Particle Mesh Simulation Setup - Relative Position Painting¶

In the second example, we leave the initial particle positions as None, which applies a relative position (displacement-only) CIC painting scheme. This approach assumes uniform particle positions by default, saving memory and improving efficiency, though with the trade-off of assuming uniformity.

In [5]:

mesh_shape = [256, 256, 256]
box_size = [256., 256., 256.]
snapshots = jnp.array([0.1, 0.5, 1.0])

@jax.jit
def run_simulation(omega_c, sigma8):
    # Create a small function to generate the matter power spectrum
    k = jnp.logspace(-4, 1, 128)
    pk = jc.power.linear_matter_power(jc.Planck15(Omega_c=omega_c, sigma8=sigma8), k)
    pk_fn = lambda x: jnp.interp(x.reshape([-1]), k, pk).reshape(x.shape)

    # Create initial conditions
    initial_conditions = linear_field(mesh_shape, box_size, pk_fn, seed=jax.random.PRNGKey(0))

    # Create particles
    cosmo = jc.Planck15(Omega_c=omega_c, sigma8=sigma8)
    
    # Initial displacement
    dx, p, f = lpt(cosmo, initial_conditions, a=0.1)
    
    # Evolve the simulation forward
    res = odeint(make_ode_fn(mesh_shape), [dx, p], snapshots, cosmo, rtol=1e-5, atol=1e-5)
    
    # Return the simulation volume at requested 

    return initial_conditions ,  dx , res[0]
    
initial_conditions , lpt_displacements , ode_displacements = run_simulation(0.25, 0.8)
ode_displacements[-1].block_until_ready()
%timeit initial_conditions , lpt_displacements , ode_displacements =  run_simulation(0.25, 0.8);ode_displacements[-1].block_until_ready()

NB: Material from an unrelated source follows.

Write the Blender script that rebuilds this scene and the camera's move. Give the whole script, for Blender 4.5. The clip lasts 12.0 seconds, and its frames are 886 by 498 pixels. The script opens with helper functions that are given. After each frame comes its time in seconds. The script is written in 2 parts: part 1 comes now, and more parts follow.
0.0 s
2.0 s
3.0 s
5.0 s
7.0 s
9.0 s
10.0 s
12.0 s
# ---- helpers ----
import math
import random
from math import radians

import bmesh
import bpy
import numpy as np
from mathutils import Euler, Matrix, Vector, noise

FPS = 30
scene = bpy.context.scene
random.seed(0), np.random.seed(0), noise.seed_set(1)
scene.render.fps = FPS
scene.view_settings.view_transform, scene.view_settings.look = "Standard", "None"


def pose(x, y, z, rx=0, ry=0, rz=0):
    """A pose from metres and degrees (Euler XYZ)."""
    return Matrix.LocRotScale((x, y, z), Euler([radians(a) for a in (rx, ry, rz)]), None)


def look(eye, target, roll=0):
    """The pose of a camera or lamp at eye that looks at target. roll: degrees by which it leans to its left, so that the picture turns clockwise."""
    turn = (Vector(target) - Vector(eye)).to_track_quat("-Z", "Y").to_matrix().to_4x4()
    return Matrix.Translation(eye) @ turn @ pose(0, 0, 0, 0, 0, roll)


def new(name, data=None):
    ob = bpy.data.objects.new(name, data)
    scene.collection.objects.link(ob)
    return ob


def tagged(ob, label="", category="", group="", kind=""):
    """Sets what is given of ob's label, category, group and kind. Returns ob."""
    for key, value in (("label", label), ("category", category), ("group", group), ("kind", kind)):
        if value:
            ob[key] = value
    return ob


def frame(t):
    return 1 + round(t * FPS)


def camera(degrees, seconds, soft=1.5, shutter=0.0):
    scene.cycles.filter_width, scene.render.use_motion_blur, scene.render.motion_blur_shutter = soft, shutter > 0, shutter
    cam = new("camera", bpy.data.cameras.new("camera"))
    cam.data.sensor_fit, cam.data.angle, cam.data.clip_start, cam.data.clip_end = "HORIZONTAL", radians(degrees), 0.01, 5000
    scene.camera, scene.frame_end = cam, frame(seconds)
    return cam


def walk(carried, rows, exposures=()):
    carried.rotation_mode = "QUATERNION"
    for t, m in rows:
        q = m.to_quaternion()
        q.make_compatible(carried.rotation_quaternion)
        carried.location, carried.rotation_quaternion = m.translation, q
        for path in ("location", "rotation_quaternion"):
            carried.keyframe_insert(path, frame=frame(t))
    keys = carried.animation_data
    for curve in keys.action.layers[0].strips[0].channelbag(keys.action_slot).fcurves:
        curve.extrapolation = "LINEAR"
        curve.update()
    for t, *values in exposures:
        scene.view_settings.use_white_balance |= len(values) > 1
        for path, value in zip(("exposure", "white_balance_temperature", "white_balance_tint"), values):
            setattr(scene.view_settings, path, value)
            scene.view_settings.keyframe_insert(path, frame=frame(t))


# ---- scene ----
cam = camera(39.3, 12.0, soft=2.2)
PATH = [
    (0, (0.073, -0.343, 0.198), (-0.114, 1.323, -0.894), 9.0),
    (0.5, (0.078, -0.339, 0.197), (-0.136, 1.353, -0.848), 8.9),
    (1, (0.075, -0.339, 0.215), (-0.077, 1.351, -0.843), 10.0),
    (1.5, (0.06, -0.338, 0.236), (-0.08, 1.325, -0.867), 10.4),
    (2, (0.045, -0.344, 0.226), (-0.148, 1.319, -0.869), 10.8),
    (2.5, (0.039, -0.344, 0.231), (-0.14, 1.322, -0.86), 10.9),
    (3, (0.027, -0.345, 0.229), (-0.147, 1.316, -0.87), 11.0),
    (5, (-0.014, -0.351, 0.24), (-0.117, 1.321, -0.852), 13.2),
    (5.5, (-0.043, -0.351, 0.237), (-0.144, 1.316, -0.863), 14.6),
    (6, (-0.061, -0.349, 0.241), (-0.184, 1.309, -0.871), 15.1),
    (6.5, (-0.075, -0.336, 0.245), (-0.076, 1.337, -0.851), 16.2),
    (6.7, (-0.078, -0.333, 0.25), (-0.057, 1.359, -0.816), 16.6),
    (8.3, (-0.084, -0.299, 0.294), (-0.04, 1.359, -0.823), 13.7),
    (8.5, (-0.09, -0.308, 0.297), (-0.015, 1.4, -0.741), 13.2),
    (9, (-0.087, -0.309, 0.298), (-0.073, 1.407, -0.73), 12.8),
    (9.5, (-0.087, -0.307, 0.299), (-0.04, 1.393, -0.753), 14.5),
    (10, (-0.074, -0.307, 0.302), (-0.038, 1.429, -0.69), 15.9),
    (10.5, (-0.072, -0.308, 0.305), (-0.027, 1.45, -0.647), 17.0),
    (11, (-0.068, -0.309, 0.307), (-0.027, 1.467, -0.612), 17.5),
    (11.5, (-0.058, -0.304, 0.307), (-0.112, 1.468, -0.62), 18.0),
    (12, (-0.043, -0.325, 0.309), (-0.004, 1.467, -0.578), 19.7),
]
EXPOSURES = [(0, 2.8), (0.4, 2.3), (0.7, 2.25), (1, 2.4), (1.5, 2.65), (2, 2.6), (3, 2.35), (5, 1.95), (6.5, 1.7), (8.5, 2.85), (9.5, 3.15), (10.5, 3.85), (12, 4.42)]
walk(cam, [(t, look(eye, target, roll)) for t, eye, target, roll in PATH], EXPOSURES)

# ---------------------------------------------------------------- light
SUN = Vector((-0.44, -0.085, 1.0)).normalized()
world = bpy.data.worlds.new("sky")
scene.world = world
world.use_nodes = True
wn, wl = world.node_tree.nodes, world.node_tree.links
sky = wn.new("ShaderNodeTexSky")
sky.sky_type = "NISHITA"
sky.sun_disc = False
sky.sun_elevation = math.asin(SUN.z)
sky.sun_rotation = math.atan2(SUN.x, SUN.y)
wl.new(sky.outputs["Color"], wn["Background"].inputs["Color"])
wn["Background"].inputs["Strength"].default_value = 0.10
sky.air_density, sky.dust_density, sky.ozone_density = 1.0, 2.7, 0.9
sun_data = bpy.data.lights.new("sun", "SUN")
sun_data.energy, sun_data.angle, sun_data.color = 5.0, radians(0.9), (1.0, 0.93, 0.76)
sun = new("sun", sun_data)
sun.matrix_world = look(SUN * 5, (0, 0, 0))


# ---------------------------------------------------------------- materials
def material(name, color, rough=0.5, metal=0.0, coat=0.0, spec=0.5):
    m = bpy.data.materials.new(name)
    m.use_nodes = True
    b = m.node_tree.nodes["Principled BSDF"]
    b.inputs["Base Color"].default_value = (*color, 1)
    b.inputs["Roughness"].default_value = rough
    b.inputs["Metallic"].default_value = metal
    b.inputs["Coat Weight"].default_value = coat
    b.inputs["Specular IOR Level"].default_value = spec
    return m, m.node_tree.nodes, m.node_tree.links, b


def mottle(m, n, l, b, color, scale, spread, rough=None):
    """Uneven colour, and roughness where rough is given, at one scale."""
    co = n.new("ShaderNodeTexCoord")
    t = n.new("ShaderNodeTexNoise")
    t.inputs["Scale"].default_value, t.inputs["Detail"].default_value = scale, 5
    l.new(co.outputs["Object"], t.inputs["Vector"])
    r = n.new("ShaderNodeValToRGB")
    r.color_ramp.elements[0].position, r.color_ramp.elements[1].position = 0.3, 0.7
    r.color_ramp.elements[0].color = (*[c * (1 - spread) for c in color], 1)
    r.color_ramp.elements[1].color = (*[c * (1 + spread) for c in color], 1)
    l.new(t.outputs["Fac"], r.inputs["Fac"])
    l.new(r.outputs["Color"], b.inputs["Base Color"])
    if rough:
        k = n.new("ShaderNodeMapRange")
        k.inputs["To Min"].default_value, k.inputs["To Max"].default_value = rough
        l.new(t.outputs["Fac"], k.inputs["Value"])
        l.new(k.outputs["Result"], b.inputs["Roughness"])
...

5.78 s ± 1.48 ms per loop (mean ± std. dev. of 7 runs, 1 loop each)

In [6]:

from visualize import plot_fields_single_projection
fields = {"Initial Conditions" : initial_conditions , "LPT Field" : cic_paint_dx(lpt_displacements)}
for i , field in enumerate(ode_displacements[1:]):
    fields[f"field_{i}"] = cic_paint_dx(field)
plot_fields_single_projection(fields)

We’ll see in later notebooks that retaining only the displacement is essential for distributed Particle Mesh (PM) simulations, where memory efficiency and computational speed are key.